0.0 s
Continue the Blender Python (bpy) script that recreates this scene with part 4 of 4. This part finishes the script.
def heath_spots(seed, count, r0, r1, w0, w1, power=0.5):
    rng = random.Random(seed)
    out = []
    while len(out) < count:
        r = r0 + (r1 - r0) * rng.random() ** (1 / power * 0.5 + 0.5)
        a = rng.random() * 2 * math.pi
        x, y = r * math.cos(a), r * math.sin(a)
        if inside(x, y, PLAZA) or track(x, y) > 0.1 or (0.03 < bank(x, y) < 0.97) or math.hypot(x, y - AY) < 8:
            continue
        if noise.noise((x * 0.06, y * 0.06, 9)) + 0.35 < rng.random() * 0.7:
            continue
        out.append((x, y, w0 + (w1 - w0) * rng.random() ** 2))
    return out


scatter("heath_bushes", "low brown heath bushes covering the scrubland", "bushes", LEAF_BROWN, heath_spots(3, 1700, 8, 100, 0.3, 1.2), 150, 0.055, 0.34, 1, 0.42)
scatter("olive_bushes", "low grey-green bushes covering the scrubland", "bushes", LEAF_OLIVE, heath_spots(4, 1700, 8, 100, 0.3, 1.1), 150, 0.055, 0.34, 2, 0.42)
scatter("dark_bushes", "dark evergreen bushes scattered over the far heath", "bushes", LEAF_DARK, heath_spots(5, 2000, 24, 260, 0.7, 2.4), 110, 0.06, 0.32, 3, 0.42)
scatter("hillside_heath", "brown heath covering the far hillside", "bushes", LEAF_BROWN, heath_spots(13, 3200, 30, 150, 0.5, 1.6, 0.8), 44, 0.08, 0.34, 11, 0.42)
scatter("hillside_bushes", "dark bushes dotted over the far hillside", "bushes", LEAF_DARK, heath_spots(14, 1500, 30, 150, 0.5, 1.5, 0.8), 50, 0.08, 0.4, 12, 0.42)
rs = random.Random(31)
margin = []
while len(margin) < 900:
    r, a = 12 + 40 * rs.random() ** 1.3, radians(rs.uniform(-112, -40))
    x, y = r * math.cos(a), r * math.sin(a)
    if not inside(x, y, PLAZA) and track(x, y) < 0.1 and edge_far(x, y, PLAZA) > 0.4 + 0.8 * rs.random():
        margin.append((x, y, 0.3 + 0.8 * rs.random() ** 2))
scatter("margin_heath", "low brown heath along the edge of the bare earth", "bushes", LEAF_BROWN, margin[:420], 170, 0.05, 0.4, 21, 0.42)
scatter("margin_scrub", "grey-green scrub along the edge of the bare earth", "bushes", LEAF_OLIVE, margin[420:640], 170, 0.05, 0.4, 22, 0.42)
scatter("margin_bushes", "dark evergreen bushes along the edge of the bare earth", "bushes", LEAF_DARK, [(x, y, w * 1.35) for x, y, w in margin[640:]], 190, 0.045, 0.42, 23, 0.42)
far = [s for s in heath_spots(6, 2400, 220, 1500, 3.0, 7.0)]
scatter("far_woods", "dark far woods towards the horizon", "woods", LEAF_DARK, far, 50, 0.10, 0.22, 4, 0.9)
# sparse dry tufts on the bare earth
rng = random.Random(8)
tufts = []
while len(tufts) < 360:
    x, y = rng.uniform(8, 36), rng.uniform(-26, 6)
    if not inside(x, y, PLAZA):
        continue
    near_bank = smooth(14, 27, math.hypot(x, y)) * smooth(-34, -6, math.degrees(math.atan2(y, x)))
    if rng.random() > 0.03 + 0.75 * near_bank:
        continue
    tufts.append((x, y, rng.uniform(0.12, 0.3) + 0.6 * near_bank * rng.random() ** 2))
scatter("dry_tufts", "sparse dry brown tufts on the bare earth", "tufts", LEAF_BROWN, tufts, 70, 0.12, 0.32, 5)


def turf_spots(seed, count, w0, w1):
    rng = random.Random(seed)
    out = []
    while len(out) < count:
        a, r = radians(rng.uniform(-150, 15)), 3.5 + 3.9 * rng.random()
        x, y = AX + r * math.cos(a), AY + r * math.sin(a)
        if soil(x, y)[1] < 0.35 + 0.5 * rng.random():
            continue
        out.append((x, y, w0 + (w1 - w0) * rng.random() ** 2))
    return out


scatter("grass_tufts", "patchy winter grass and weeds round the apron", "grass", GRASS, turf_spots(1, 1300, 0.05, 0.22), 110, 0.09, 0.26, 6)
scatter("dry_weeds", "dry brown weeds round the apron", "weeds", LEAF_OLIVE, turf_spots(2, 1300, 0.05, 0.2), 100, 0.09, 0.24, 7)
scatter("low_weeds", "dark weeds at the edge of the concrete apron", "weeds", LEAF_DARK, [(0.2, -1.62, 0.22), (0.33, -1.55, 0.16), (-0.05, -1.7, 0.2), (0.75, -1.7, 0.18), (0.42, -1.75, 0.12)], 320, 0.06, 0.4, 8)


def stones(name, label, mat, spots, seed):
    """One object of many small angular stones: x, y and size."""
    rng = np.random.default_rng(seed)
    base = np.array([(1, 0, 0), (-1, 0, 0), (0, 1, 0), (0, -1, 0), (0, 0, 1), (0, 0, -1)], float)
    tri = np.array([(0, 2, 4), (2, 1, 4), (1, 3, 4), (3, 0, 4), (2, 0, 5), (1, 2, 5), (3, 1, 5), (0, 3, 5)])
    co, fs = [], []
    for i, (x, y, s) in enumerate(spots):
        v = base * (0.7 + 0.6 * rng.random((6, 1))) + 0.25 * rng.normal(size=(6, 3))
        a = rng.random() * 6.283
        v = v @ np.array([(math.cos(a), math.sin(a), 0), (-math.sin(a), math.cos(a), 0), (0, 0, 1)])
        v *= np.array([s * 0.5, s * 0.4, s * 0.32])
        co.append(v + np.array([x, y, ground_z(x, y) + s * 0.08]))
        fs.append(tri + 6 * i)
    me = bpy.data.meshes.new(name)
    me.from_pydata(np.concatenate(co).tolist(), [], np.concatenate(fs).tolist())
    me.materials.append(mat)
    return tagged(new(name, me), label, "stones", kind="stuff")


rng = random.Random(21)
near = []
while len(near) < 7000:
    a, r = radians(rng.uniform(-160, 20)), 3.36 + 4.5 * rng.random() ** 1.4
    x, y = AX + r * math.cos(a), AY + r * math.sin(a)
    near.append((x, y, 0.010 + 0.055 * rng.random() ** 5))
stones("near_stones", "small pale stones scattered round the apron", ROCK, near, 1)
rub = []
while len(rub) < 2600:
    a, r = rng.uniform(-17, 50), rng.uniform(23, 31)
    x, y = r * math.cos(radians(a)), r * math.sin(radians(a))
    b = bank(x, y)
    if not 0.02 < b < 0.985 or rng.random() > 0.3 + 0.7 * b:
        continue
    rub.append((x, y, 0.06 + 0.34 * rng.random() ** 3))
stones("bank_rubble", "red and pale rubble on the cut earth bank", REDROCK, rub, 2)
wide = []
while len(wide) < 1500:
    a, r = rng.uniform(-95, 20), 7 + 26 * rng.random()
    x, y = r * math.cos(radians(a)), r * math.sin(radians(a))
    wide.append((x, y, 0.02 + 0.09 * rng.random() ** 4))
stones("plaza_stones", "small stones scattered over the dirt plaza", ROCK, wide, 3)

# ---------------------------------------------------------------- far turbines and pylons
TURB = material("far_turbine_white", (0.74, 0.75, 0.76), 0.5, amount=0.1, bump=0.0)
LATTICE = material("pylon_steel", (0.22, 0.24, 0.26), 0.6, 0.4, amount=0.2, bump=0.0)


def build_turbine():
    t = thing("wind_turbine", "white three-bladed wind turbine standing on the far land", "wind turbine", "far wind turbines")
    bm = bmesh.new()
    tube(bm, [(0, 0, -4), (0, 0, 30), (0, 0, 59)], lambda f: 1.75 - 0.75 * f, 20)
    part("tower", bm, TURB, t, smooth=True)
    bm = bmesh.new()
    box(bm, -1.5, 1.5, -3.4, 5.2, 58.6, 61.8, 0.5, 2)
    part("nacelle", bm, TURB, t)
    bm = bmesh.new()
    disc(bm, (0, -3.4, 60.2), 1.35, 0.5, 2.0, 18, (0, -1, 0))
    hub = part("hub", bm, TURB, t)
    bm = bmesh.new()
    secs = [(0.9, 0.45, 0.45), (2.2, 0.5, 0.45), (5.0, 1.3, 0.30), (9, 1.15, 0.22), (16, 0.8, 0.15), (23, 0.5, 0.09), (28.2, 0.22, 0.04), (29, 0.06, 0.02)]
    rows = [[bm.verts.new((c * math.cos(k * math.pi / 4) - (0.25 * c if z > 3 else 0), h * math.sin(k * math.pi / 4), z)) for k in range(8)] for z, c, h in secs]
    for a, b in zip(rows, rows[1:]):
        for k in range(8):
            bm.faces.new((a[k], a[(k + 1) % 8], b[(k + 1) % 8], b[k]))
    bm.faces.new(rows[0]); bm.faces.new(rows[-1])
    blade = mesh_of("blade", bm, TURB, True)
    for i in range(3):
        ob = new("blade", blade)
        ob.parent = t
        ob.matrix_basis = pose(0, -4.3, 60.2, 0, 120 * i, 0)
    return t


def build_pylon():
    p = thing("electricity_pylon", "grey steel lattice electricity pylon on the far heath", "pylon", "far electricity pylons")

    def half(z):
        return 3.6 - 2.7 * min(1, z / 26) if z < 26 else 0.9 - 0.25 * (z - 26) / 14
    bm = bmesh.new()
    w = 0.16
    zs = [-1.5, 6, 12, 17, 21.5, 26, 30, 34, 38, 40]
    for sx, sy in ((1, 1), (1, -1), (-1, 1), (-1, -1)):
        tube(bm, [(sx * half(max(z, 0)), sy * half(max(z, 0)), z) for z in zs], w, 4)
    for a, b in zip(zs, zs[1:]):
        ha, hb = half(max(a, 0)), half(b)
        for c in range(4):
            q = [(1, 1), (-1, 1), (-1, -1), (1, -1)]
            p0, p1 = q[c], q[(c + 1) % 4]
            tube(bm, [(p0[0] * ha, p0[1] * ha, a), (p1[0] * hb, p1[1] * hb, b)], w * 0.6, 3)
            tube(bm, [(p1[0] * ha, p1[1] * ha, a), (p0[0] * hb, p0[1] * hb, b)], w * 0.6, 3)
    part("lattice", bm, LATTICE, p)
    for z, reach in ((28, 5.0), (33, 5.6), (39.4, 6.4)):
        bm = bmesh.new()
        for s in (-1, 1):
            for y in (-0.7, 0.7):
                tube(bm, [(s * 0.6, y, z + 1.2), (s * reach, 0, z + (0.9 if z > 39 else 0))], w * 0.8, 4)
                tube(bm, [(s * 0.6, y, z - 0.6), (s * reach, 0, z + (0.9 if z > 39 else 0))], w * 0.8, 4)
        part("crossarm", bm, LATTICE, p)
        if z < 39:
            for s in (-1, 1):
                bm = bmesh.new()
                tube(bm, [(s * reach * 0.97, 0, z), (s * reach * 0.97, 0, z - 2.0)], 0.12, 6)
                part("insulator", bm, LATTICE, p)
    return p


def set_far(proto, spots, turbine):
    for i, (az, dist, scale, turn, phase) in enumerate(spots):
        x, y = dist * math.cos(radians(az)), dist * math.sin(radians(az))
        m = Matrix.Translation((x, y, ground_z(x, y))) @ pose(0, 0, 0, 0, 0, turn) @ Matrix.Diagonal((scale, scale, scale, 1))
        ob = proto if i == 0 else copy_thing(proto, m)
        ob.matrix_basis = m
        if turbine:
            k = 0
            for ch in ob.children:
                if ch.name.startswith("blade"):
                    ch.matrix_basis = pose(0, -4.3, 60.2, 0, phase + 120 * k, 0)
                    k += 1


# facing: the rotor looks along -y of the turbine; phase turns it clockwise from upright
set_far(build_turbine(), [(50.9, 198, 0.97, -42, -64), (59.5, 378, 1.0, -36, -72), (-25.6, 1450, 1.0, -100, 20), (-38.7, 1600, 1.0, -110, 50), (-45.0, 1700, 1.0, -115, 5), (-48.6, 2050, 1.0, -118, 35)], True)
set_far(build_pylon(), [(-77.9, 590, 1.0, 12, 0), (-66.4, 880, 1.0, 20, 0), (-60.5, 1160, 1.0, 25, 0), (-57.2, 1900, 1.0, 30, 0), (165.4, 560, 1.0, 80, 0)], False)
··········
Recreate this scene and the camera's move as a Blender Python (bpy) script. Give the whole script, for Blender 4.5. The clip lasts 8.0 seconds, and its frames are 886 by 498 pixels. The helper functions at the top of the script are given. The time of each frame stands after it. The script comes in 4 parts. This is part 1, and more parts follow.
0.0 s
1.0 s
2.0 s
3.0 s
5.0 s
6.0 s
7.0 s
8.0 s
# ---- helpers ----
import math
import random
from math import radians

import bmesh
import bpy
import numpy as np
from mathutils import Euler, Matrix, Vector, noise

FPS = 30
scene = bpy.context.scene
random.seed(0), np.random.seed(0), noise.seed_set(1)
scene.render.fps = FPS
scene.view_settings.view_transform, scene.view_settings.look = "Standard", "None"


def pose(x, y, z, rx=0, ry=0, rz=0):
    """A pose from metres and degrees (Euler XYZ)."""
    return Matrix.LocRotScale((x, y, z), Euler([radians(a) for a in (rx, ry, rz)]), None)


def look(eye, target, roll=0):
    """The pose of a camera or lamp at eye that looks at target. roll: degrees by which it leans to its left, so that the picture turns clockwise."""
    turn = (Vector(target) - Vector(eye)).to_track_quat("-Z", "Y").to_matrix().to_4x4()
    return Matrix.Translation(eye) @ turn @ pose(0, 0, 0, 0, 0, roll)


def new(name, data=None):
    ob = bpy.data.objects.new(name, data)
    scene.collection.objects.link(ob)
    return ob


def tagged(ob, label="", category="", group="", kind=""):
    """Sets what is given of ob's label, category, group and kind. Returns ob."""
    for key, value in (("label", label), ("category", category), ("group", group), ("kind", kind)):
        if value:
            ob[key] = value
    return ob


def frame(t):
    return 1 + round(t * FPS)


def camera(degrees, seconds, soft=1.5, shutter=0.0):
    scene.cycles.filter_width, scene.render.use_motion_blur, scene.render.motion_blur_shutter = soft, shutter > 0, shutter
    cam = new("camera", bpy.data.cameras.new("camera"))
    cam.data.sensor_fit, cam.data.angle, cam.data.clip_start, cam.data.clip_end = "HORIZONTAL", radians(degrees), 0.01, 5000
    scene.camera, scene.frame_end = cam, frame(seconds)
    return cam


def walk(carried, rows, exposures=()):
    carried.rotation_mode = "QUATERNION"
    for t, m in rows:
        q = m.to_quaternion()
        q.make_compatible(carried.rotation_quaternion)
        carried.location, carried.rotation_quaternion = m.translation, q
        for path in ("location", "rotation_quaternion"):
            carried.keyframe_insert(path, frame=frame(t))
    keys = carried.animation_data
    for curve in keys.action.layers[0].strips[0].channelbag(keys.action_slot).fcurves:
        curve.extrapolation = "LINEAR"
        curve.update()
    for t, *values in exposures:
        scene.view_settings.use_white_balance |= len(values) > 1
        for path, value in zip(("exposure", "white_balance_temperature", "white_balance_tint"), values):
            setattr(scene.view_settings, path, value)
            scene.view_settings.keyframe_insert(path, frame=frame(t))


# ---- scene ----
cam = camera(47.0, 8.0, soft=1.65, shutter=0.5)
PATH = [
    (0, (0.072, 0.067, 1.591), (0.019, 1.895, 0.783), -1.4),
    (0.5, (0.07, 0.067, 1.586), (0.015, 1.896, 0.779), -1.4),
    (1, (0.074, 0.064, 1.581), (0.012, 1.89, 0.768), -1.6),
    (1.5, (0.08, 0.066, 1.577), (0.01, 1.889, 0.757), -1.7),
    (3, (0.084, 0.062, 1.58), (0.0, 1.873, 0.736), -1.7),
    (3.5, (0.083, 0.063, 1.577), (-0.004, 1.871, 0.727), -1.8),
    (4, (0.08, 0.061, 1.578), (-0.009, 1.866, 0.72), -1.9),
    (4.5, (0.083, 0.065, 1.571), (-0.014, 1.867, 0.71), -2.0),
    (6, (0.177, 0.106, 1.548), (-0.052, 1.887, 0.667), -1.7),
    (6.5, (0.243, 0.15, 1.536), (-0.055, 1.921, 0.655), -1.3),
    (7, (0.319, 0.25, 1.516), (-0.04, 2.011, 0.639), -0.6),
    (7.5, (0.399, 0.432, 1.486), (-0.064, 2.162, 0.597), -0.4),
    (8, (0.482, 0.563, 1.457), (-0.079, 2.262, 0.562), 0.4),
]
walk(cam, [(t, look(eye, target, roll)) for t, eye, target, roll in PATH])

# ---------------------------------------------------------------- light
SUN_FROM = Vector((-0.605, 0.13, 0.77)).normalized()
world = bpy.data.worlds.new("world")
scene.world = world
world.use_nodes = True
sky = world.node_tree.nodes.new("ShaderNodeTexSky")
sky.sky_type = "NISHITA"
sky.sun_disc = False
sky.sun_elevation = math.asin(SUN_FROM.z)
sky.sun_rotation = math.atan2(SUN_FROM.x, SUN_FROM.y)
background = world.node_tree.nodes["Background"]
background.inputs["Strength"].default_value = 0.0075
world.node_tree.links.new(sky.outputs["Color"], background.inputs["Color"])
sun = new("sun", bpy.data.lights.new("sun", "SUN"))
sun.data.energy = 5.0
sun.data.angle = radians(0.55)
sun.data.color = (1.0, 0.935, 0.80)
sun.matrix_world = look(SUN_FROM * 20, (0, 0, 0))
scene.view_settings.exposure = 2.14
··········
— Task instructions —
Show the lines where the word "keys" appears in the entries.

— Response —
    keys = carried.animation_data
    for curve in keys.action.layers[0].strips[0].channelbag(keys.action_slot).fcurves:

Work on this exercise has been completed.